AIM OF THE TASK
Only the lines from the one containing "scene.camera, scene.frame_end = cam, frame(seconds)" through the one containing "for path, value" are wanted. Give them again exactly, both ends included.

— start of DATA EXCERPT —

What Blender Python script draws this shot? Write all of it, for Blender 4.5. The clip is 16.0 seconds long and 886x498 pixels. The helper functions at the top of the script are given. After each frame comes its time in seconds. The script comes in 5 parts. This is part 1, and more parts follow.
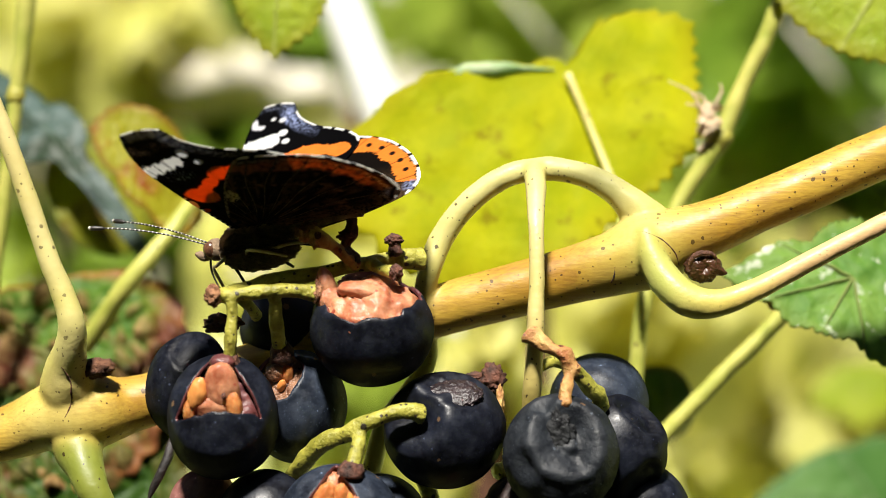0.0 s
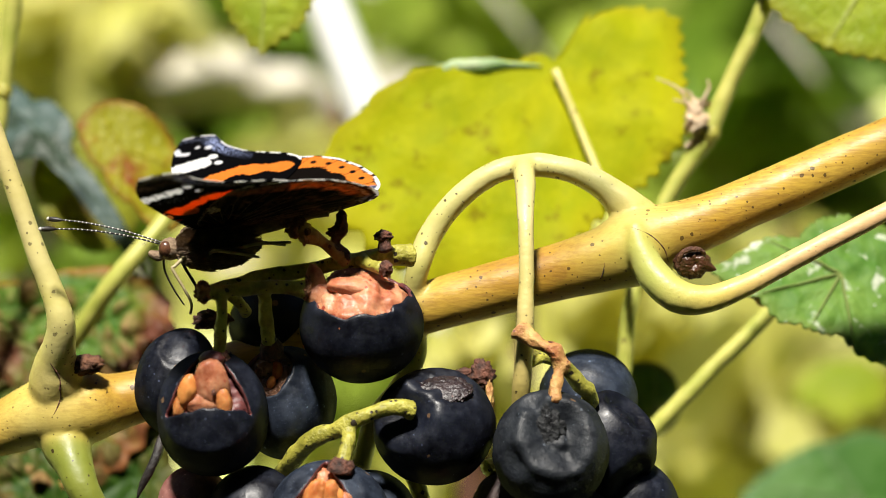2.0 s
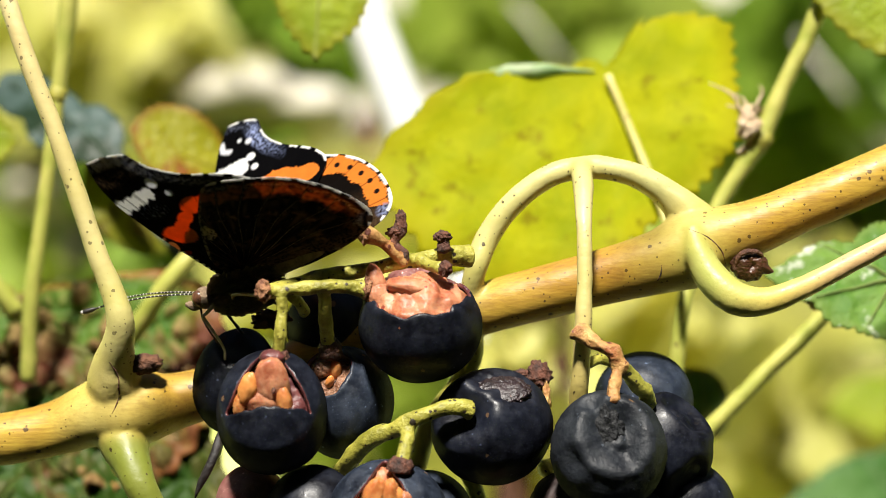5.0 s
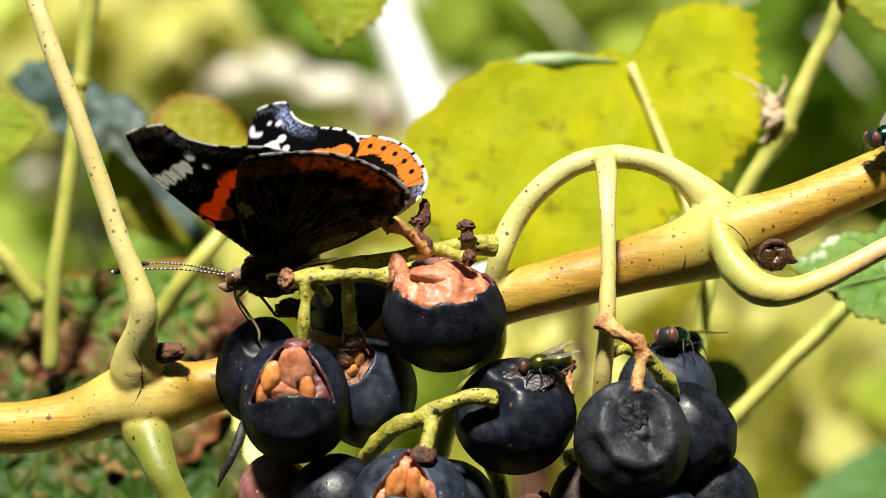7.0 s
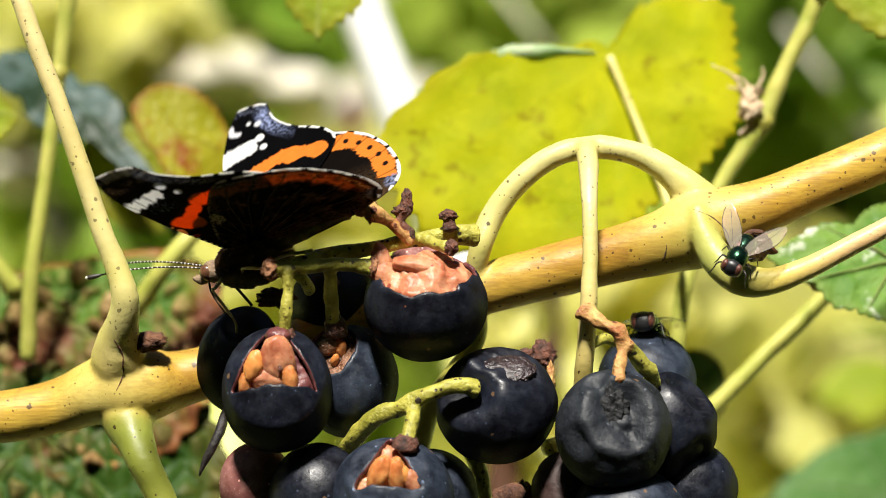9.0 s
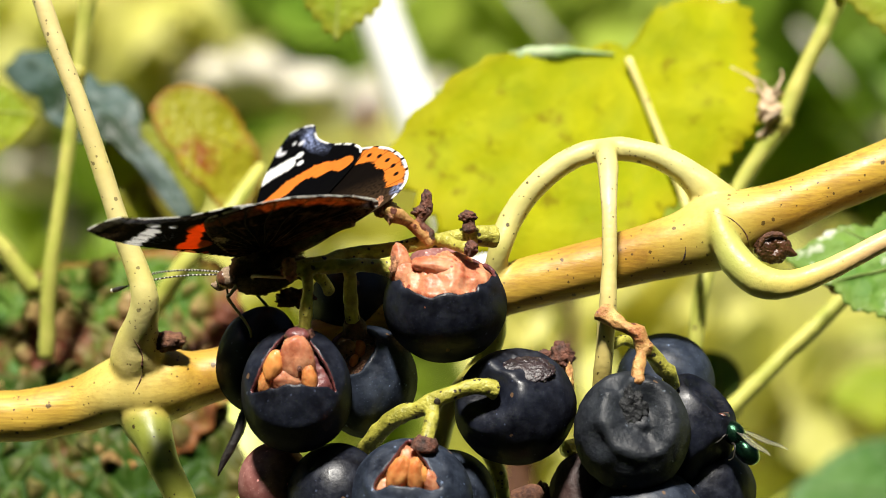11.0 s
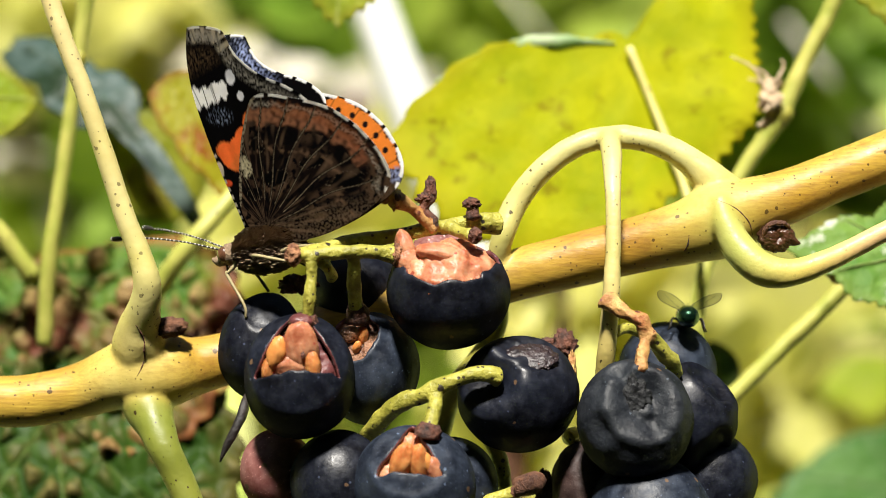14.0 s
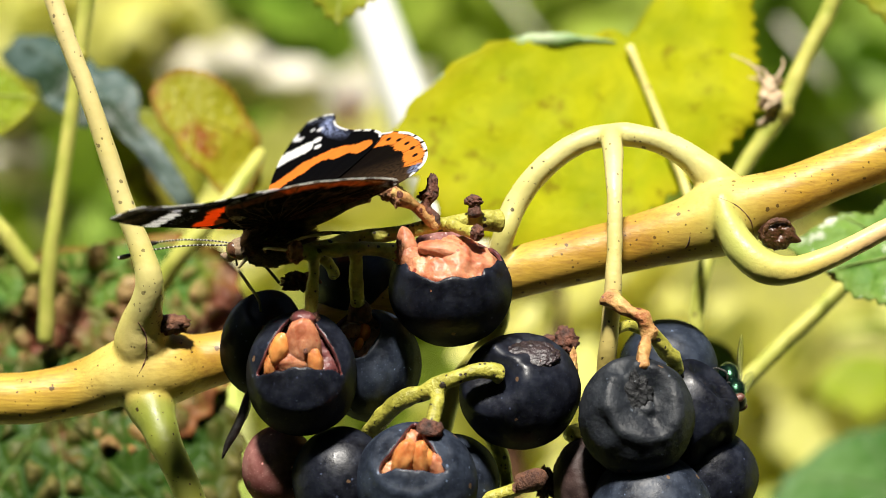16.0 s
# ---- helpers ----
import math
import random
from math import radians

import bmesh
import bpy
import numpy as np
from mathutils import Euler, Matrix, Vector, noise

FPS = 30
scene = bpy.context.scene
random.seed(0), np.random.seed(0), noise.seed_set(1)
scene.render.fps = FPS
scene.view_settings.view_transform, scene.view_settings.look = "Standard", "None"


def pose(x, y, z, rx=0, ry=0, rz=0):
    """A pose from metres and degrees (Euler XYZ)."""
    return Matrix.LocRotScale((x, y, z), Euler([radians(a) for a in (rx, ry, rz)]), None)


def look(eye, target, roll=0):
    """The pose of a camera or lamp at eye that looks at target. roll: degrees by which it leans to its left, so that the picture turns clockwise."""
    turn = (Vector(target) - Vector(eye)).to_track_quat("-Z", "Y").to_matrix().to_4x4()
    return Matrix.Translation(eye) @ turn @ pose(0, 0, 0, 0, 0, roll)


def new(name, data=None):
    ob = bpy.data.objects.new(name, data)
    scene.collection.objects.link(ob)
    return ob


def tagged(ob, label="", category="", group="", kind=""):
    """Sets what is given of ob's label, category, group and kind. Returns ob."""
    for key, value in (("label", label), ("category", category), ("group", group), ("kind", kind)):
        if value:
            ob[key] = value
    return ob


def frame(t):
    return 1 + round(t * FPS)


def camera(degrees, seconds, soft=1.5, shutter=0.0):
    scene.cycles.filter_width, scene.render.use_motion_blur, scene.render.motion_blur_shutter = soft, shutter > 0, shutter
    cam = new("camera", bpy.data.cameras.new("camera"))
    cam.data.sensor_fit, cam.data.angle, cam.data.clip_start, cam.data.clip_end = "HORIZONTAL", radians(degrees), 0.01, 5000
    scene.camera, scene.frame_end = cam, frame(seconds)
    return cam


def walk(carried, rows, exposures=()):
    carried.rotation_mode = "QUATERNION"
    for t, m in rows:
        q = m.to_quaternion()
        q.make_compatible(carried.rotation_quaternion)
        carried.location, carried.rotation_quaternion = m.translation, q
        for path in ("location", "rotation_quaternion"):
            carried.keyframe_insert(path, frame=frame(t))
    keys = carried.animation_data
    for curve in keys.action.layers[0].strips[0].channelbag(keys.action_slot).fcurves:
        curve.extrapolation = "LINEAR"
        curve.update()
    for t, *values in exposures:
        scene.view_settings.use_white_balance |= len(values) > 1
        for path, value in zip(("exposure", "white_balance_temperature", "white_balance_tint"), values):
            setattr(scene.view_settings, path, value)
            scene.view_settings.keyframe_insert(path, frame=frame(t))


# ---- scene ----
from mathutils.bvhtree import BVHTree

cam = camera(20, 16.0, soft=0.6)
cam.data.dof.use_dof = True
cam.data.dof.focus_distance = 0.372
cam.data.dof.aperture_fstop = 14
walk(cam, [
    (0.0, pose(0.01843, -0.37612, 0.00630, 89.975, 1.096, 1.067)),
    (0.5, pose(0.01837, -0.37595, 0.00652, 89.811, 0.970, 0.944)),
    (1.0, pose(0.01753, -0.37551, 0.00692, 89.801, 1.060, 0.738)),
    (1.5, pose(0.01687, -0.37613, 0.00631, 89.847, 1.086, 0.649)),
    (2.0, pose(0.01651, -0.37627, 0.00638, 89.873, 1.129, 0.531)),
    (2.5, pose(0.01626, -0.37582, 0.00686, 89.879, 1.046, 0.431)),
    (3.0, pose(0.01577, -0.37640, 0.00638, 90.068, 1.168, 0.477)),
    (3.5, pose(0.01629, -0.37681, 0.00622, 90.315, 1.152, 0.702)),
    (4.0, pose(0.01420, -0.37722, 0.00500, 90.438, 0.960, 0.771)),
    (6.5, pose(0.00847, -0.37784, 0.00249, 90.284, 0.696, 1.048)),
    (7.0, pose(0.00890, -0.37733, 0.00279, 90.227, 0.707, 1.235)),
    (7.5, pose(0.00819, -0.37756, 0.00184, 90.275, 0.597, 0.963)),
    (8.0, pose(0.00647, -0.37787, 0.00161, 90.227, 0.658, 0.351)),
    (10.5, pose(0.00493, -0.37810, 0.00230, 90.086, 0.500, 0.316)),
    (11.0, pose(0.00409, -0.37837, 0.00176, 90.171, 0.351, 0.525)),
    (11.5, pose(0.00218, -0.37776, 0.00221, 90.079, 0.330, 0.504)),
    (12.0, pose(0.00239, -0.37815, 0.00101, 90.303, 0.351, 0.505)),
    (12.5, pose(0.00119, -0.37774, 0.00077, 90.204, 0.322, 0.201)),
    (13.0, pose(0.00062, -0.37810, 0.00108, 90.156, 0.217, 0.060)),
    (13.5, pose(0.00081, -0.37806, 0.00017, 90.221, 0.110, 0.139)),
    (14.0, pose(0.00040, -0.37803, 0.00056, 90.059, 0.059, 0.038)),
    (14.5, pose(0.00001, -0.37794, -0.00001, 90.000, 0.000, -0.000)),
    (15.0, pose(0.00084, -0.37851, 0.00072, 89.997, 0.087, 0.100)),
    (15.5, pose(0.00017, -0.37857, 0.00036, 90.034, 0.102, 0.067)),
    (16.0, pose(-0.00104, -0.37874, -0.00004, 90.088, 0.036, -0.142)),
], exposures=[(0.0, 1.02), (1.0, 0.96), (3.0, 0.87), (4.0, 0.92), (6.5, 1.0), (11.0, 1.04), (16.0, 1.04)])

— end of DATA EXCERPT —

RESULT OF THE TASK
    scene.camera, scene.frame_end = cam, frame(seconds)
    return cam


def walk(carried, rows, exposures=()):
    carried.rotation_mode = "QUATERNION"
    for t, m in rows:
        q = m.to_quaternion()
        q.make_compatible(carried.rotation_quaternion)
        carried.location, carried.rotation_quaternion = m.translation, q
        for path in ("location", "rotation_quaternion"):
            carried.keyframe_insert(path, frame=frame(t))
    keys = carried.animation_data
    for curve in keys.action.layers[0].strips[0].channelbag(keys.action_slot).fcurves:
        curve.extrapolation = "LINEAR"
        curve.update()
    for t, *values in exposures:
        scene.view_settings.use_white_balance |= len(values) > 1
        for path, value in zip(("exposure", "white_balance_temperature", "white_balance_tint"), values):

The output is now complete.